What you should do:
Search the material for the string "with", then return every line where it is found.

--- START OF Data provided ---

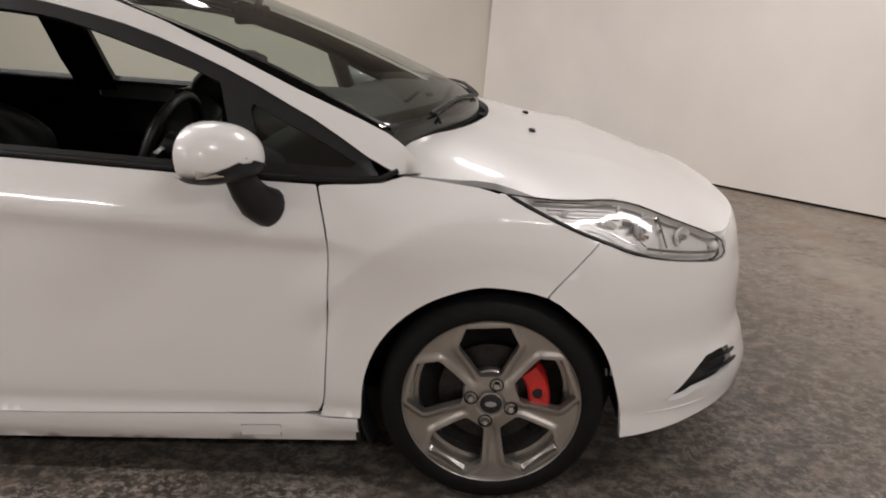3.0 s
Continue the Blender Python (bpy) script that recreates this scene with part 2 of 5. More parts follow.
def flat_fill(outline, step, holes=()):
    loops = [resample(outline, step)] + [resample(h, step) for h in holes]
    pts, edges, spans = [], [], []
    for lp in loops:
        s = len(pts)
        pts += lp
        edges += [(s + i, s + (i + 1) % len(lp)) for i in range(len(lp))]
        spans.append((s, len(lp)))
    xs, ys = [p[0] for p in loops[0]], [p[1] for p in loops[0]]
    y, row = min(ys) + step / 2, 0
    while y < max(ys):
        x = min(xs) + step * (0.25 if row % 2 else 0.75)
        while x < max(xs):
            if inside((x, y), loops[0]) and not any(inside((x, y), h) for h in loops[1:]) and not any(near_edge((x, y), lp, step * 0.5) for lp in loops):
                pts.append((x, y))
            x += step
        y += step * 0.87
        row += 1
    v, _, f, ov, _, _ = delaunay_2d_cdt([Vector(p) for p in pts], edges, [], 0, 1e-7)
    back = {src: i for i, group in enumerate(ov) for src in group}
    tris = []
    for t in f:
        c = sum((v[i] for i in t), Vector((0, 0))) / len(t)
        if inside(c, loops[0]) and not any(inside(c, h) for h in loops[1:]):
            tris.append(tuple(t))
    return v, tris, [[back[s + i] for i in range(n)] for s, n in spans]


def panel(name, outline, surface, material, parent, label="", step=0.03, holes=(), rim=0.012, core=Vector((0, 0, 0.6)), mirror=False, rims=None):
    """A sheet with thickness: an outline in the plane laid on surface(u, v), its edges turned inwards."""
    flat, tris, loops = flat_fill(outline, step, holes)
    if rims is None:
        rims = [(0.0, rim * 0.25), (0.0012, rim)]
    P, Nn = [], []
    for q in flat:
        p = Vector(surface(q.x, q.y))
        du = Vector(surface(q.x + 1e-3, q.y)) - p
        dv = Vector(surface(q.x, q.y + 1e-3)) - p
        n = du.cross(dv)
        n = n.normalized() if n.length > 1e-12 else Vector((0, -1, 0))
        out = p - Vector((max(-2.4, min(0.1, p.x)), 0, core.z)) if core.x == 0 else p - core
        P.append(p)
        Nn.append(n if n.dot(out) > 0 else -n)
    verts = list(P)
    faces = []
    for t in tris:
        a, b, c = (P[i] for i in t)
        ok = (b - a).cross(c - a).dot(Nn[t[0]]) > 0
        faces.append(t if ok else t[::-1])
    for lp in loops:
        k = len(lp)
        prev = [len(verts) + i for i in range(k)]
        verts += [P[i] for i in lp]
        for inset, deep in rims:
            cur = [len(verts) + i for i in range(k)]
            for i, s in enumerate(lp):
                verts.append(P[s] - Nn[s] * deep)
            faces += [(prev[i], prev[(i + 1) % k], cur[(i + 1) % k], cur[i]) for i in range(k)]
            prev = cur
    if mirror:
        verts = [Vector((v.x, -v.y, v.z)) for v in verts]
        faces = [f[::-1] for f in faces]
    return make(name, verts, faces, material, parent, label)


def loft_bm(sections, closed=False, caps=True):
    """A skin over equal-length rows of points."""
    bm = bmesh.new()
    rows = [[bm.verts.new(p) for p in s] for s in sections]
    n = len(rows[0])
    for a, b in zip(rows, rows[1:]):
        for i in range(n if closed else n - 1):
            bm.faces.new((a[i], a[(i + 1) % n], b[(i + 1) % n], b[i]))
    if closed and caps:
        bm.faces.new(rows[0][::-1])
        bm.faces.new(rows[-1])
    return bm


def lerp_table(x, xs, ys):
    if x <= xs[0]:
        return ys[0]
    for i in range(1, len(xs)):
        if x <= xs[i]:
            t = (x - xs[i - 1]) / (xs[i] - xs[i - 1])
            return ys[i - 1] + (ys[i] - ys[i - 1]) * t
    return ys[-1]


def soft_table(x, xs, ys):
    """lerp_table with its corners eased."""
    return sum(lerp_table(x + d, xs, ys) for d in (-0.012, -0.006, 0, 0.006, 0.012)) / 5


# ---------------------------------------------------------------- room
def slab(name, a, b, z0, z1, thick, material, lean=0.0, far_lean=0.0):
    """An upright wall along the floor line a-b, its back on the left of the line."""
    a, b = Vector((*a, 0)), Vector((*b, 0))
    d = (b - a).normalized()
    n = Vector((-d.y, d.x, 0)) * thick
    verts = []
    for off in (Vector(), n):
        verts += [a + off + Vector((0, 0, z0)), b + off + Vector((0, 0, z0)), b + off - d * far_lean + Vector((0, 0, z1)), a + off + d * lean + Vector((0, 0, z1))]
    faces = [(0, 1, 2, 3), (7, 6, 5, 4), (0, 4, 5, 1), (1, 5, 6, 2), (2, 6, 7, 3), (3, 7, 4, 0)]
    ob = make(name, verts, faces, material, smooth=False)
    return tagged(ob, kind="structure")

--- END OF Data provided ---

Output for this task:
Continue the Blender Python (bpy) script that recreates this scene with part 2 of 5. More parts follow.
    """A sheet with thickness: an outline in the plane laid on surface(u, v), its edges turned inwards."""
    """lerp_table with its corners eased."""